The Stock Market is not a Barometer W Out Short Sellers

What the stock market does today or any day  until short selling is restored, will tell us NOTHING.

The pundits are going on CNBC, Fox, Fox Business, Bloomberg, etc and trying to give us some historic reference and relevance of the big declines in the market yesterday.  They are comparing apples to oranges.

Without short sellers, we have no idea what shares are actually worth.

Short Sellers keep markets honest.

A market without honesty, what can that tell us ? Nothing.

19 thoughts on “The Stock Market is not a Barometer W Out Short Sellers

  1. Even with some of the short sellers back in the market, I don’t think we will ever be able to gauge the market again. (Pre-BailOut) I guess its back to the algorithms for hedge funds everywhere. The SEC has made it a little easier by requiring Form SH from all short-sellers. Now they can add this latent data to their calculations and get closer to a “real” barometer of the stock market.

    Comment by econ365 -

  2. Short sellers are equally important for any market as long term investors.

    Comment by automated trading software -

  3. i do agree with you and i think we are now near the market bottom

    Comment by farouk -

  4. Yes, it is hard to said if the short is still coming

    Comment by Stockpreacher -

  5. Should shorting be more tightly regulated, to prevent naked short selling?

    Should “fail to deliver” trades be severely punished?

    From MC>
    for all the talk about naked short selling, no one/institution has ever been identified as a bad guy in naked shorting. The CEO of Lehman Bros talked about it in his hearing, but in his emails that were revealed, he showed an obsession for going after shorts.
    Find me the naked shorts, and the proceedings against them. I cant.

    Comment by VR -

  6. I am hoping that short selling comes back as I have started CFD trading and short selling is the bread & butter

    Comment by Shaun Pounder -

  7. Thank you ..blog goog
    Sure you can buy a put, but Mark is talking about buying a large position of puts – the market maker won’t sell you all those puts, as he can’t short the stock to cover your position. He would be too highly exposed, therefore. I heard the short ban is lifted tomorrow.thanks

    Comment by EgeLeee -

  8. I definitely agree. The market may not be efficient 100% of the time, but short-selling allows the market to adjust when its over-valued. Short-selling allows the market to be “pseudo-efficient.”

    Comment by sred -

  9. Agreed.

    Comment by WL -

  10. Sure you can buy a put, but Mark is talking about buying a large position of puts – the market maker won’t sell you all those puts, as he can’t short the stock to cover your position. He would be too highly exposed, therefore. I heard the short ban is lifted tomorrow.

    Comment by Nash -

  11. I’m not sure I understand why short selling is needed. Why not axe short selling, you’d probably need to axe margin accounts as well but I don’t see that as a bad thing either. Under those conditions investors might actually look to invest in companies that make profits and pay dividends.

    Comment by DTB -

  12. But can’t a short by synthesized by buying a put and selling a call both with an ATM strike price?

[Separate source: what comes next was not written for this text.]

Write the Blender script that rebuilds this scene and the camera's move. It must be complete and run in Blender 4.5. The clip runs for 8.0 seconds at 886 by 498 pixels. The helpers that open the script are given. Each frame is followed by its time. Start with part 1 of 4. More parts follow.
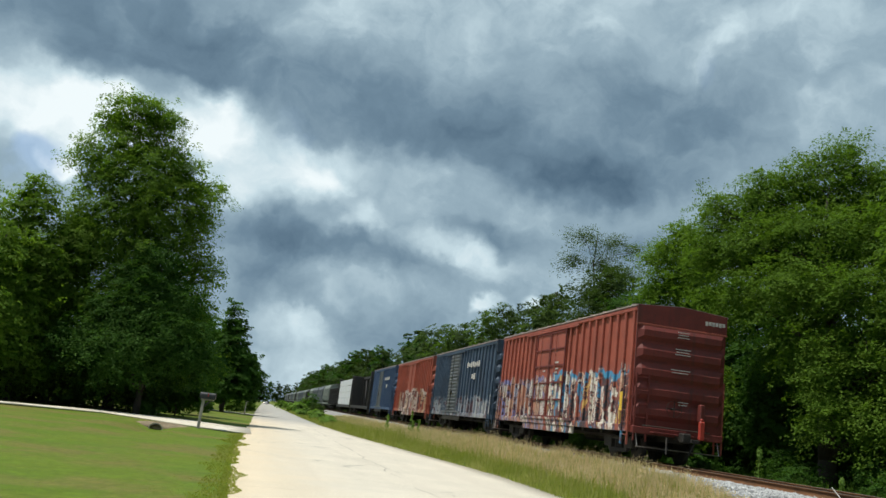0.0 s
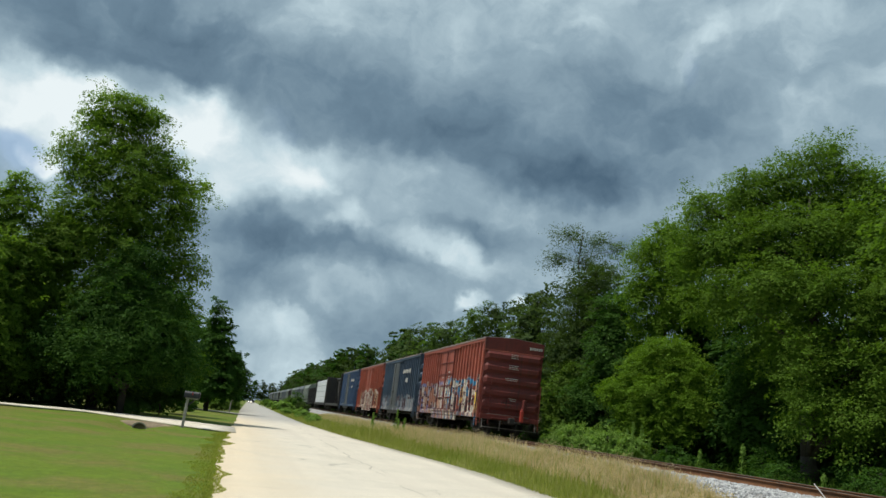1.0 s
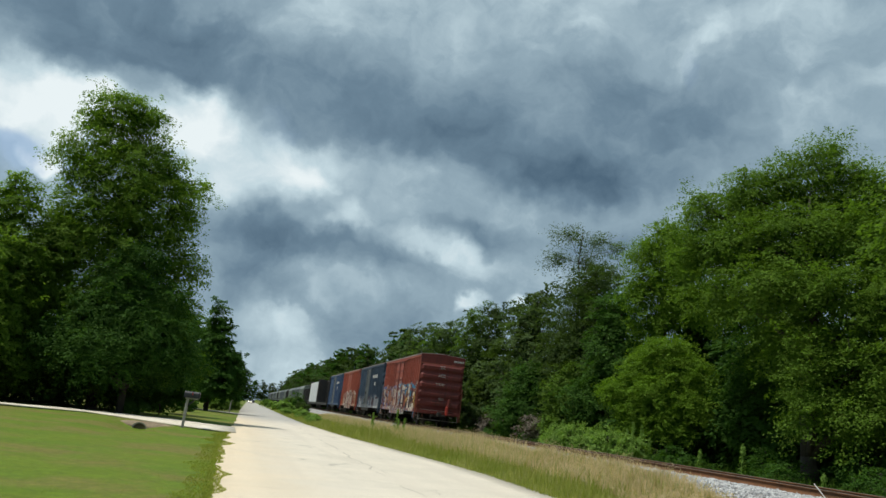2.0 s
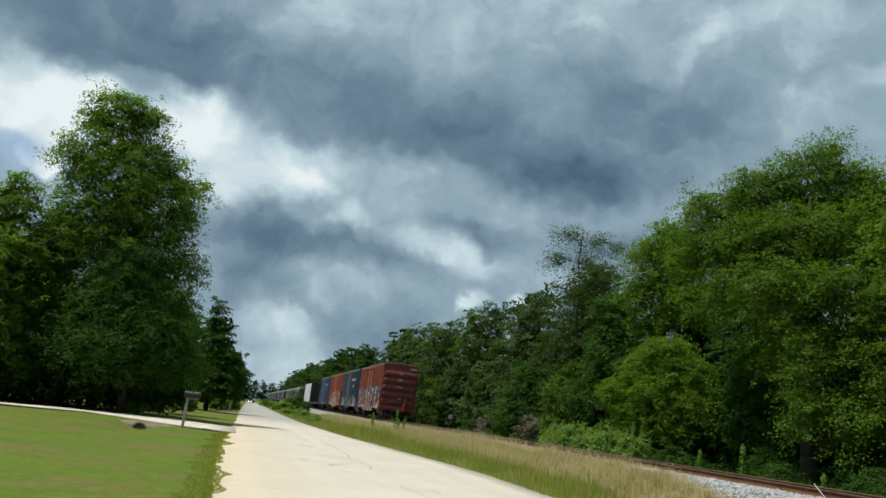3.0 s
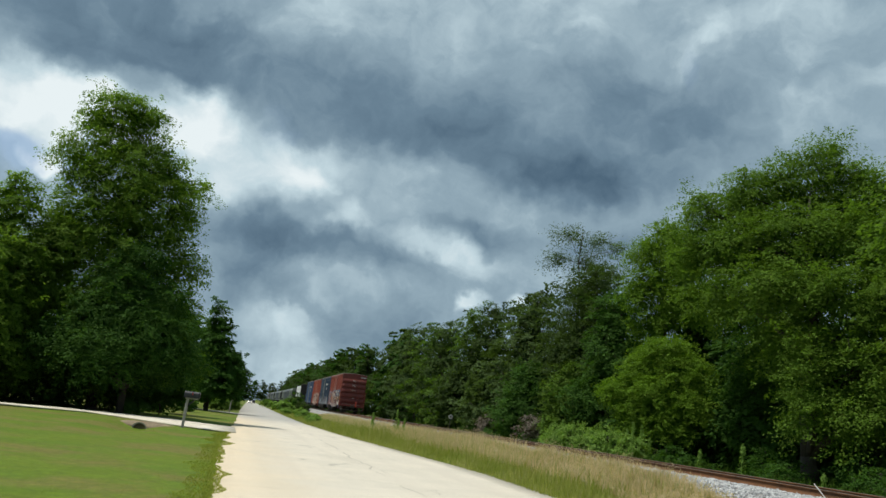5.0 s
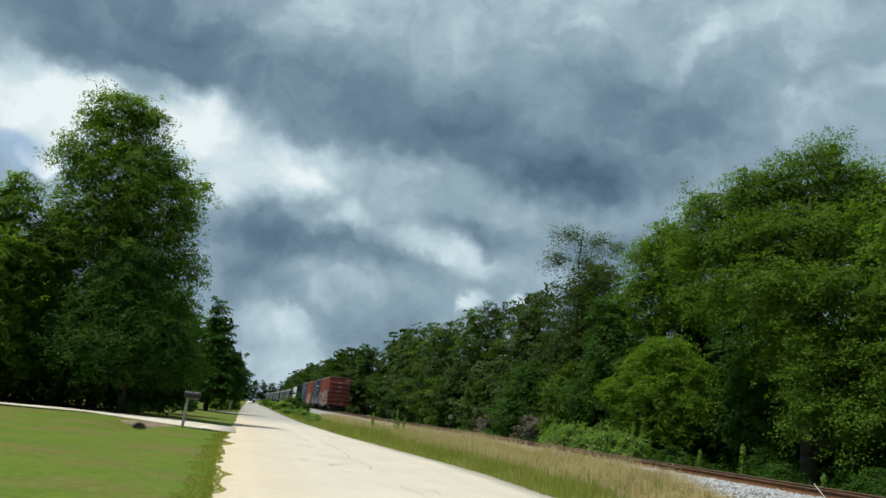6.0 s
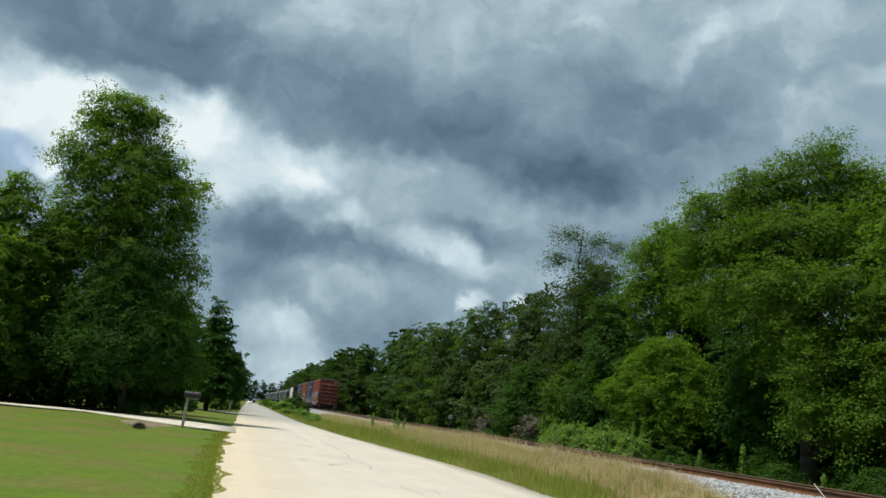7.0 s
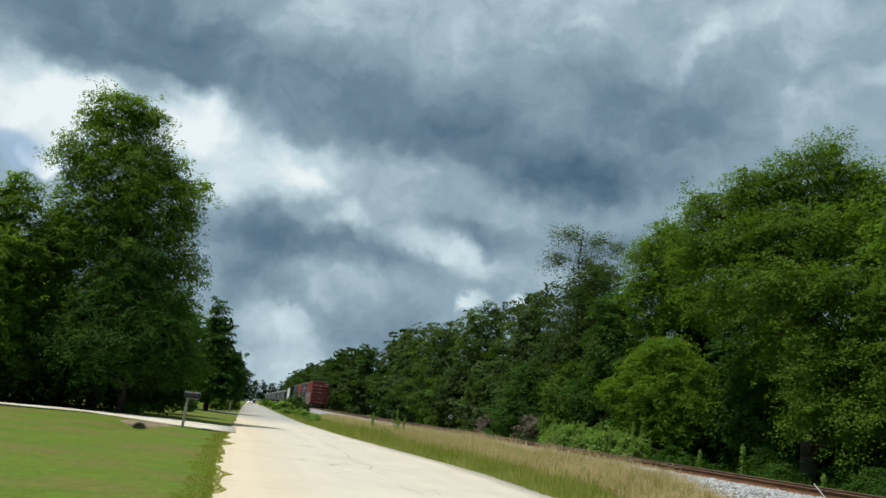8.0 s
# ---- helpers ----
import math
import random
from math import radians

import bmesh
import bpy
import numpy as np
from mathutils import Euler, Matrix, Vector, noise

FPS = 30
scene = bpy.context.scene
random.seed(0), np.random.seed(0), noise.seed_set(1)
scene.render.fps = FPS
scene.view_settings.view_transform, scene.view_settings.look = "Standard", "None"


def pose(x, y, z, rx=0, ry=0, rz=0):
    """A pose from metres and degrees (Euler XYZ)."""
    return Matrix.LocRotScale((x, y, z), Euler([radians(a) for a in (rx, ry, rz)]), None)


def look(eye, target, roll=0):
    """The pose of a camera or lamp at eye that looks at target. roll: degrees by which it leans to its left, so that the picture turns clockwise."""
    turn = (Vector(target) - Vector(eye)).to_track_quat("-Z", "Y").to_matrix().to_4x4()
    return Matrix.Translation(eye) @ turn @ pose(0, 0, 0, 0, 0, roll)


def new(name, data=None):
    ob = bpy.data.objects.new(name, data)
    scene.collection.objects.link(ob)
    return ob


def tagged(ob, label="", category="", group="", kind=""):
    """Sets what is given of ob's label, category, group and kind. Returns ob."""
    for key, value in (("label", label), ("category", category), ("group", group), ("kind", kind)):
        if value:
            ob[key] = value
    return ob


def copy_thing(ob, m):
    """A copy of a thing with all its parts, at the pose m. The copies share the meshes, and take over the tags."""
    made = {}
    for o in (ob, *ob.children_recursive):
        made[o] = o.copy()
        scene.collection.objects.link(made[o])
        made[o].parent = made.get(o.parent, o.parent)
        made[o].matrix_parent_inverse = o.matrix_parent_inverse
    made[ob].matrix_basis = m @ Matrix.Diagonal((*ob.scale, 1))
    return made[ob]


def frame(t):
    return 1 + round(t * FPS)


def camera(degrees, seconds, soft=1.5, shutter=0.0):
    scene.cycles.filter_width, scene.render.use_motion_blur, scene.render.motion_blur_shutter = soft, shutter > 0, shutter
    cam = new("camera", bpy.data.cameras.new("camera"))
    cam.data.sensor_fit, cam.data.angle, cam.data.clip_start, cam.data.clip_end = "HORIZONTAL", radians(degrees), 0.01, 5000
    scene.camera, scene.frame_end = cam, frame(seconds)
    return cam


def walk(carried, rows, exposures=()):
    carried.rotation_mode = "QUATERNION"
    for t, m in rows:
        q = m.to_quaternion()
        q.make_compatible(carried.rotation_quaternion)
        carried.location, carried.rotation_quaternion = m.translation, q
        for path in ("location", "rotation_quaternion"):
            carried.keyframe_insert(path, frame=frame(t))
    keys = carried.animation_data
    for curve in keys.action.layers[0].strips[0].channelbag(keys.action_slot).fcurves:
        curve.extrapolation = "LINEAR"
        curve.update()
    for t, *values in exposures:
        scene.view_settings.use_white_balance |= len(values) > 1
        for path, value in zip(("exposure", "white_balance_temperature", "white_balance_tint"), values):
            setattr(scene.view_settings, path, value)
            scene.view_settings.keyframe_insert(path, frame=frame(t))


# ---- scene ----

    That would recreate the short, and then the market makers could trade as they pleased.

    I’m not a derivatives expert, so I recognize that there could be some problems with this (margins req’s might be higher on options markets, etc.) but it seems plausible enough as a short-term substitute for outright short sales and it might yield you the same information as naked short sellers would in a regular market.

    Comment by Eh -

  13. Buying a Put + Selling a call with an ATM strike would give you a synthetic short.

    I haven’t looked into how exactly derivative markets have been affected by this whole mess, but the strategy seems perfectly plausible to me.

    Comment by Eh -

  14. Once again, I agree with this assertion.

    Comment by the-cuban-responder -

  15. In the above I meant recreate shorts (not puts) using options strategies. It would be more expensive certainly, but it’s not like the strategy is impossible now or anything

    From MC> Rememeber, with options, the market maker puts on a short or long trade behind the option. They usually dont carry it naked unless its a small position

    Comment by Eh -

  16. But there are certainly ways to recreate puts using options strategies.

    Also, is there another effect where people are unable to fully hedge their positions without puts and thus they act more conservatively than they otherwise would. In other words, the market isn’t an accurate gauge of fair value, but it’s erring towards undershooting rather than overshooting (which I think is what you’re implying).

    Comment by Eh -

  17. Pingback: Tuesday Tidbits - September 30, 2008 | Michael Gracie

  18. I agree with you 100% on this. I don’t know what kind of a “free market” system we live in when the government can issue an edict banning transactions on a list of 800 specific companies.

    They said this is a “temporary” measure. Do we know what the means? 1 month? 1 year?

    Comment by MSC -

  19. No doubt that short sellers keep the market honest. However, naked shorts have to be done away with. Otherwise, the market is nothing but a big crap shoot.